BTYD models

I had to do some customer churn modeling for work recently, and I used the Pareto/NBD BTYD model, for which there is a handy CRAN package thanks to some good people at Wharton.

Unfortunately, the Pareto-NBD log-likelihood function cannot be estimated as implemented in that package if you have customers with rich purchase histories – in the hundreds of items – which you do if you’re a popular e-commerce platform that has been around for a while and it has saved its RFM data diligently.

The reason for this is explained here and there is a fix too, based on a computational trick explained here. I am not sure why the author never suggested it as a formal patch to the original package. Maybe it’s in the works. Until then, my patched version of the library is here.

There’s still a limitation. Though this fix allows you to estimate the four parameters of interest from a sample of customers that includes people with rich purchase histories, individual probabilities that such customers are still alive cannot be estimated: the pnbd.PAlive() function will return NaN.

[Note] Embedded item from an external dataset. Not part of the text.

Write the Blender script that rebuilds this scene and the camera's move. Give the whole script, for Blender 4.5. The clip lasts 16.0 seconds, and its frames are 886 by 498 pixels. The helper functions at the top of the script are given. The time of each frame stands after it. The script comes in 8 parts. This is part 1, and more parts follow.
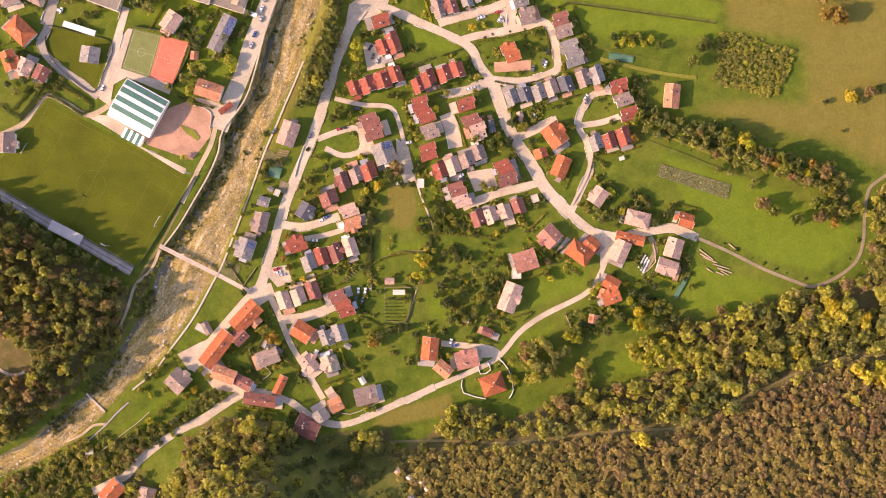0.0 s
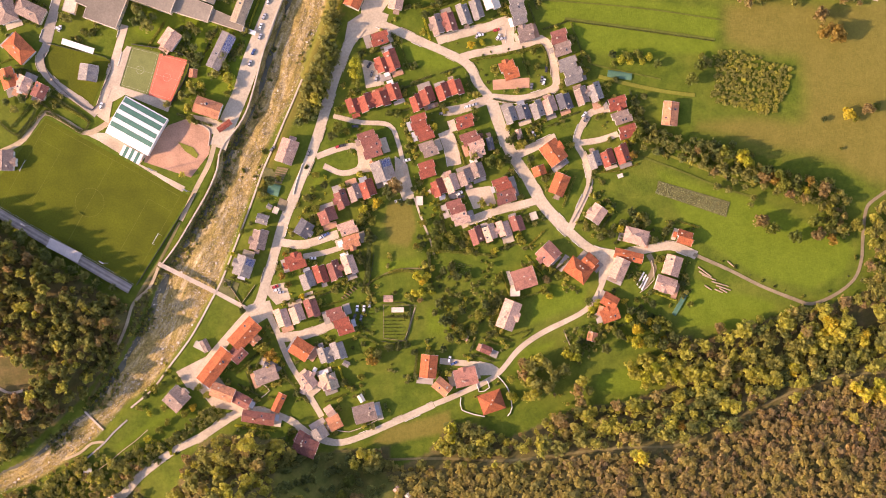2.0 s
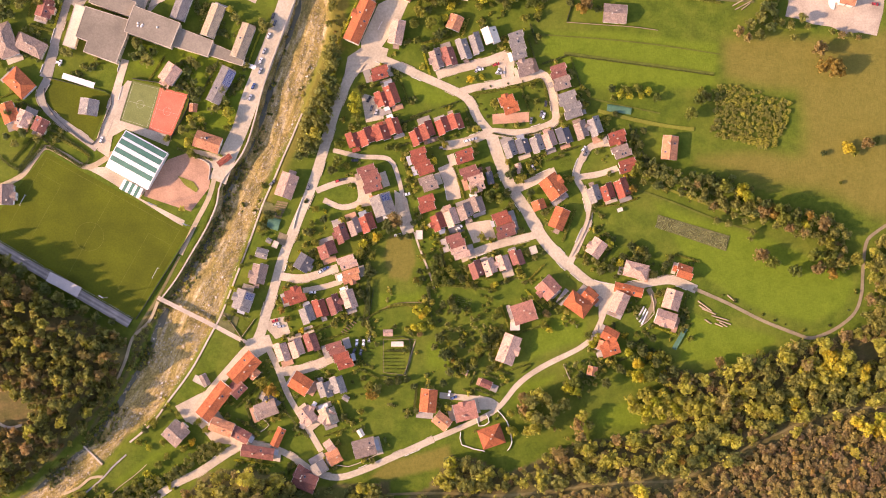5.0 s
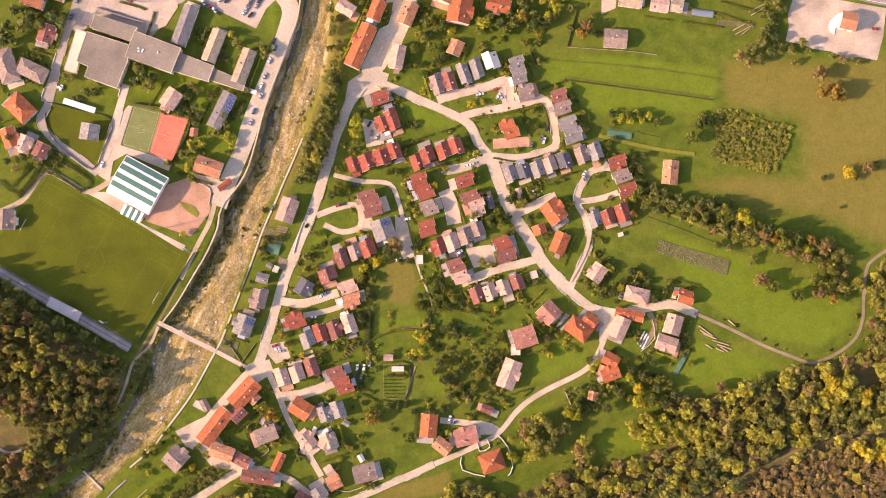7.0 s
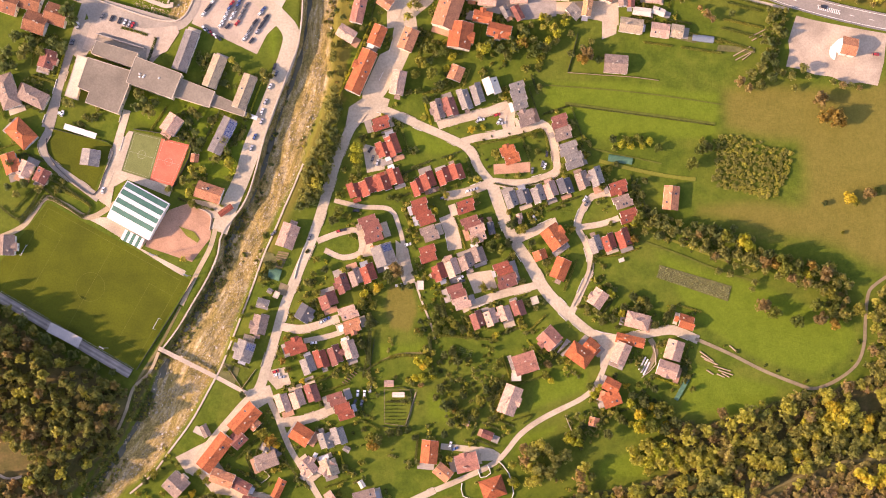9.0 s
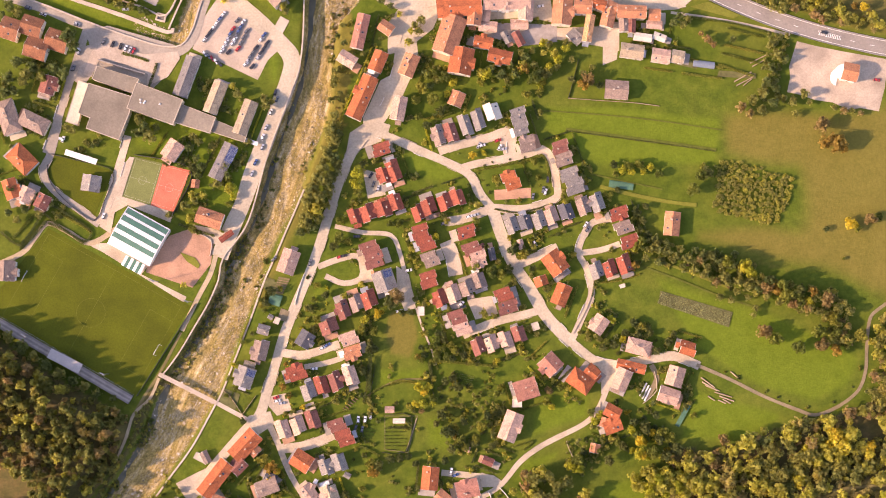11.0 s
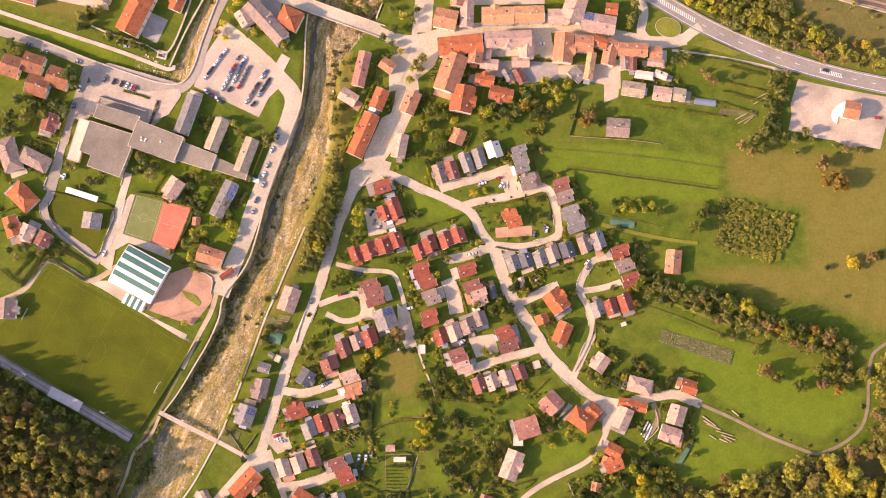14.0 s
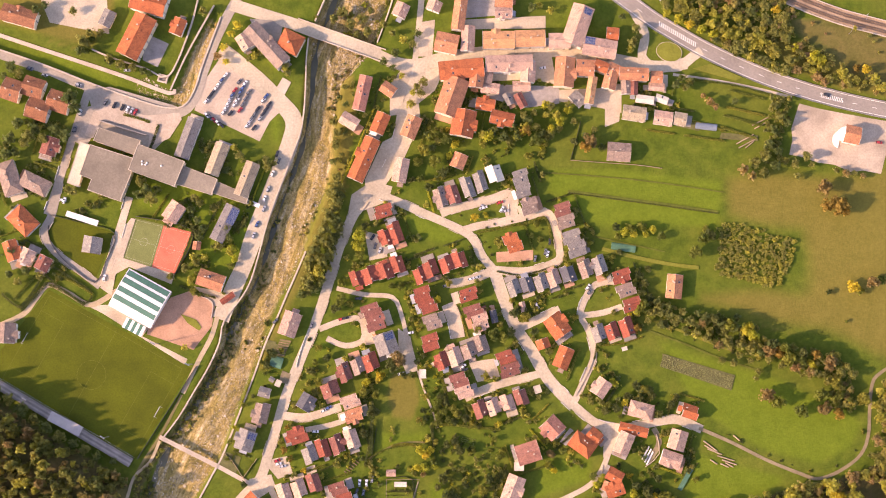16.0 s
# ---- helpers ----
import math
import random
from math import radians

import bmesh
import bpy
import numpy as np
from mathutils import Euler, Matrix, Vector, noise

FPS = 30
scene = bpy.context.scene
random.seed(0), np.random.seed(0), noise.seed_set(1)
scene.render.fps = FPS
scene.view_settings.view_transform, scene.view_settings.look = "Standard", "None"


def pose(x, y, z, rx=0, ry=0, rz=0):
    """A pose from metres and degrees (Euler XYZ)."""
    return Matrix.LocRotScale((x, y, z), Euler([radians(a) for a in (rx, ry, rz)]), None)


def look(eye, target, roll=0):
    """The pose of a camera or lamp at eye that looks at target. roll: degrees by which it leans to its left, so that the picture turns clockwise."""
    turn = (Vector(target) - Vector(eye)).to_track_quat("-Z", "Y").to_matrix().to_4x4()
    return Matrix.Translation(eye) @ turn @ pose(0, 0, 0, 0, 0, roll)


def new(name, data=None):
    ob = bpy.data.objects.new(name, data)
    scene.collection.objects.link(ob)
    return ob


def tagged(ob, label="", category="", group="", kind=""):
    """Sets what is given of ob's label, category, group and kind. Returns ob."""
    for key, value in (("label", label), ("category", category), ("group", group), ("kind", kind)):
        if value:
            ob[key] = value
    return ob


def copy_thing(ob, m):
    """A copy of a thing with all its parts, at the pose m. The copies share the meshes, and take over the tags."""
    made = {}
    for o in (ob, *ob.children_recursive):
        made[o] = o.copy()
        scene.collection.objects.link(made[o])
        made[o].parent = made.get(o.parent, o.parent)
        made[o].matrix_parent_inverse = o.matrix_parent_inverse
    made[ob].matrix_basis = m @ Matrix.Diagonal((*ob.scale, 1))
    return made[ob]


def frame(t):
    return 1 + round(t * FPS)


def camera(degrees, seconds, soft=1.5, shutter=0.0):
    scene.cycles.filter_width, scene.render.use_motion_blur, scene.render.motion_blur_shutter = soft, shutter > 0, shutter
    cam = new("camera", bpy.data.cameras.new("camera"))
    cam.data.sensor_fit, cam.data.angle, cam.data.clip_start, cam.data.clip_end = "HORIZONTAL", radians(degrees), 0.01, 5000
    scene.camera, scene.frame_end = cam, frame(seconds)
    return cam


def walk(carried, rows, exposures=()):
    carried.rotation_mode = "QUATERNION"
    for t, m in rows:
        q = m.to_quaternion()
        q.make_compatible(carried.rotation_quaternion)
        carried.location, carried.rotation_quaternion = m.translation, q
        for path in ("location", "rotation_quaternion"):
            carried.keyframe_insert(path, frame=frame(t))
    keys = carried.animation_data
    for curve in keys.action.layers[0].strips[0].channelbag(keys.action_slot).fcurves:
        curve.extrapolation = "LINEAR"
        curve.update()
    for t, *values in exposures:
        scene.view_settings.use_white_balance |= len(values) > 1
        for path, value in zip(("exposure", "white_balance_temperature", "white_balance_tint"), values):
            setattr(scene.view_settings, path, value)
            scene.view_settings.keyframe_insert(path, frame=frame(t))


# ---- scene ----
cam = camera(33.0, 16.0, soft=1.0)
PATH = [
    (0.0, -2.397, -12.996, 949.184, 1.1940, -0.1400, 0.5738),
    (0.5, -3.062, -10.824, 949.214, 1.2172, -0.1957, 0.5604),
    (1.0, -3.527, -9.193, 949.240, 1.2812, -0.2366, 0.5518),
    (1.5, -3.829, -7.962, 949.268, 1.3785, -0.2650, 0.5466),
    (2.0, -3.981, -6.987, 949.287, 1.5026, -0.2818, 0.5440),
    (2.5, -4.014, -6.155, 949.297, 1.6474, -0.2894, 0.5429),
    (3.0, -3.940, -5.390, 949.298, 1.8073, -0.2885, 0.5429),
    (3.5, -3.782, -4.638, 949.283, 1.9776, -0.2806, 0.5434),
    (4.0, -3.552, -3.832, 949.259, 2.1544, -0.2667, 0.5440),
    (6.5, -1.784, 1.078, 948.982, 3.0312, -0.1412, 0.5432),
    (7.0, -1.376, 2.374, 948.914, 3.1916, -0.1101, 0.5422),
    (7.5, -0.969, 3.851, 948.843, 3.3442, -0.0786, 0.5414),
    (8.0, -0.570, 5.502, 948.779, 3.4887, -0.0472, 0.5407),
    (8.5, -0.182, 7.335, 948.717, 3.6250, -0.0160, 0.5405),
    (9.0, 0.186, 9.336, 948.663, 3.7531, 0.0140, 0.5410),
    (11.5, 1.463, 21.079, 948.540, 4.2814, 0.1303, 0.5588),
    (12.0, 1.546, 23.698, 948.546, 4.3677, 0.1429, 0.5661),
    (12.5, 1.542, 26.382, 948.563, 4.4486, 0.1502, 0.5745),
    (13.0, 1.436, 29.131, 948.585, 4.5243, 0.1513, 0.5839),
    (13.5, 1.217, 31.934, 948.615, 4.5954, 0.1458, 0.5937),
    (14.0, 0.861, 34.781, 948.648, 4.6616, 0.1323, 0.6036),
    (14.5, 0.349, 37.677, 948.679, 4.7228, 0.1097, 0.6131),
    (15.0, -0.347, 40.630, 948.707, 4.7791, 0.0767, 0.6211),
    (15.5, -1.249, 43.654, 948.729, 4.8296, 0.0322, 0.6269),
    (16.0, -2.388, 46.763, 948.739, 4.8737, -0.0254, 0.6293),
]
walk(cam, [(t, pose(x, y, z, rx, ry, rz)) for t, x, y, z, rx, ry, rz in PATH], [(0.0, 1.30, 7500, 39), (16.0, 1.30, 7500, 39)])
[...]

This may not be a deal-breaker for you. There’s room for a judgment call here, based on the increasing frequency paradox described in the walkthrough. Any marketing campaign should target newer or less engaged customers. For these, pnbd.PAlive() still works. Customers with rich histories who haven’t been seen in a long time are probably dead, so there’s no use worrying about them, while very active customers who have been seen very recently are best not bothered.